Give the listing below again in full, exactly as written.

## start

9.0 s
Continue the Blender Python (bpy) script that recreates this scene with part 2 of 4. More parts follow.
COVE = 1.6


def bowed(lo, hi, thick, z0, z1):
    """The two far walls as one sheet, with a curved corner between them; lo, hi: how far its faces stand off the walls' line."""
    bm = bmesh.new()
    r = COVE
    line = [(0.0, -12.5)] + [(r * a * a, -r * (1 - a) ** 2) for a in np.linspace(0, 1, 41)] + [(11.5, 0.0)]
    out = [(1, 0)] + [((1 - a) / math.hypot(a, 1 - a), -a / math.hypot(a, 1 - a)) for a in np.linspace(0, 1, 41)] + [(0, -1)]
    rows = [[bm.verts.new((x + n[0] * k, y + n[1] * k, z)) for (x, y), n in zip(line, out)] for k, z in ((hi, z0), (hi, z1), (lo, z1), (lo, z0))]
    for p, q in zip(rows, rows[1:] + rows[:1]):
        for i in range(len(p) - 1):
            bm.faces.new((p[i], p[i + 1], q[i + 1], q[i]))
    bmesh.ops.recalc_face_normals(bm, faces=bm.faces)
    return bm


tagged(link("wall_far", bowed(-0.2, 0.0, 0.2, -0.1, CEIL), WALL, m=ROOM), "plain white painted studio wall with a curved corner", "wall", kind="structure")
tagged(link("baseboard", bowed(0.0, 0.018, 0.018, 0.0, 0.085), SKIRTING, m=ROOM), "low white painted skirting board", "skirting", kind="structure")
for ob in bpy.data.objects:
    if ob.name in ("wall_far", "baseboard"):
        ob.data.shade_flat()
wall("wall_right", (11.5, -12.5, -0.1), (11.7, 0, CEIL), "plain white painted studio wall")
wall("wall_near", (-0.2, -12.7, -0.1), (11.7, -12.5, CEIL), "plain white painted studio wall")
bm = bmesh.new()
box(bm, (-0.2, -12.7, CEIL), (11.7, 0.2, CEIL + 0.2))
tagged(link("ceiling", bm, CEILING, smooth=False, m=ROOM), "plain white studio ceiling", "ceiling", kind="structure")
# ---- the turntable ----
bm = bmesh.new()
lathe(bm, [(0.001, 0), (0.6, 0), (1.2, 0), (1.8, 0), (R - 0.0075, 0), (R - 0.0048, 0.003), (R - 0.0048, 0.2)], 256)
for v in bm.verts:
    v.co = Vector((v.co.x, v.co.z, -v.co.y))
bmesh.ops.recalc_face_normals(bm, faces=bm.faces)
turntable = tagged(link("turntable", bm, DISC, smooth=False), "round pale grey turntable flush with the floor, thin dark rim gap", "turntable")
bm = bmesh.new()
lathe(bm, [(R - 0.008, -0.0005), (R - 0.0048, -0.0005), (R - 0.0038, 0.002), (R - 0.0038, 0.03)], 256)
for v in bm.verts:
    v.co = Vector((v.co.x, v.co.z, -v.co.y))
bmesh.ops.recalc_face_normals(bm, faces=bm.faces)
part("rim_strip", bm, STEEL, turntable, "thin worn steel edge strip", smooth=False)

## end

* _Task output_:
9.0 s
Continue the Blender Python (bpy) script that recreates this scene with part 2 of 4. More parts follow.
COVE = 1.6


def bowed(lo, hi, thick, z0, z1):
    """The two far walls as one sheet, with a curved corner between them; lo, hi: how far its faces stand off the walls' line."""
    bm = bmesh.new()
    r = COVE
    line = [(0.0, -12.5)] + [(r * a * a, -r * (1 - a) ** 2) for a in np.linspace(0, 1, 41)] + [(11.5, 0.0)]
    out = [(1, 0)] + [((1 - a) / math.hypot(a, 1 - a), -a / math.hypot(a, 1 - a)) for a in np.linspace(0, 1, 41)] + [(0, -1)]
    rows = [[bm.verts.new((x + n[0] * k, y + n[1] * k, z)) for (x, y), n in zip(line, out)] for k, z in ((hi, z0), (hi, z1), (lo, z1), (lo, z0))]
    for p, q in zip(rows, rows[1:] + rows[:1]):
        for i in range(len(p) - 1):
            bm.faces.new((p[i], p[i + 1], q[i + 1], q[i]))
    bmesh.ops.recalc_face_normals(bm, faces=bm.faces)
    return bm


tagged(link("wall_far", bowed(-0.2, 0.0, 0.2, -0.1, CEIL), WALL, m=ROOM), "plain white painted studio wall with a curved corner", "wall", kind="structure")
tagged(link("baseboard", bowed(0.0, 0.018, 0.018, 0.0, 0.085), SKIRTING, m=ROOM), "low white painted skirting board", "skirting", kind="structure")
for ob in bpy.data.objects:
    if ob.name in ("wall_far", "baseboard"):
        ob.data.shade_flat()
wall("wall_right", (11.5, -12.5, -0.1), (11.7, 0, CEIL), "plain white painted studio wall")
wall("wall_near", (-0.2, -12.7, -0.1), (11.7, -12.5, CEIL), "plain white painted studio wall")
bm = bmesh.new()
box(bm, (-0.2, -12.7, CEIL), (11.7, 0.2, CEIL + 0.2))
tagged(link("ceiling", bm, CEILING, smooth=False, m=ROOM), "plain white studio ceiling", "ceiling", kind="structure")
# ---- the turntable ----
bm = bmesh.new()
lathe(bm, [(0.001, 0), (0.6, 0), (1.2, 0), (1.8, 0), (R - 0.0075, 0), (R - 0.0048, 0.003), (R - 0.0048, 0.2)], 256)
for v in bm.verts:
    v.co = Vector((v.co.x, v.co.z, -v.co.y))
bmesh.ops.recalc_face_normals(bm, faces=bm.faces)
turntable = tagged(link("turntable", bm, DISC, smooth=False), "round pale grey turntable flush with the floor, thin dark rim gap", "turntable")
bm = bmesh.new()
lathe(bm, [(R - 0.008, -0.0005), (R - 0.0048, -0.0005), (R - 0.0038, 0.002), (R - 0.0038, 0.03)], 256)
for v in bm.verts:
    v.co = Vector((v.co.x, v.co.z, -v.co.y))
bmesh.ops.recalc_face_normals(bm, faces=bm.faces)
part("rim_strip", bm, STEEL, turntable, "thin worn steel edge strip", smooth=False)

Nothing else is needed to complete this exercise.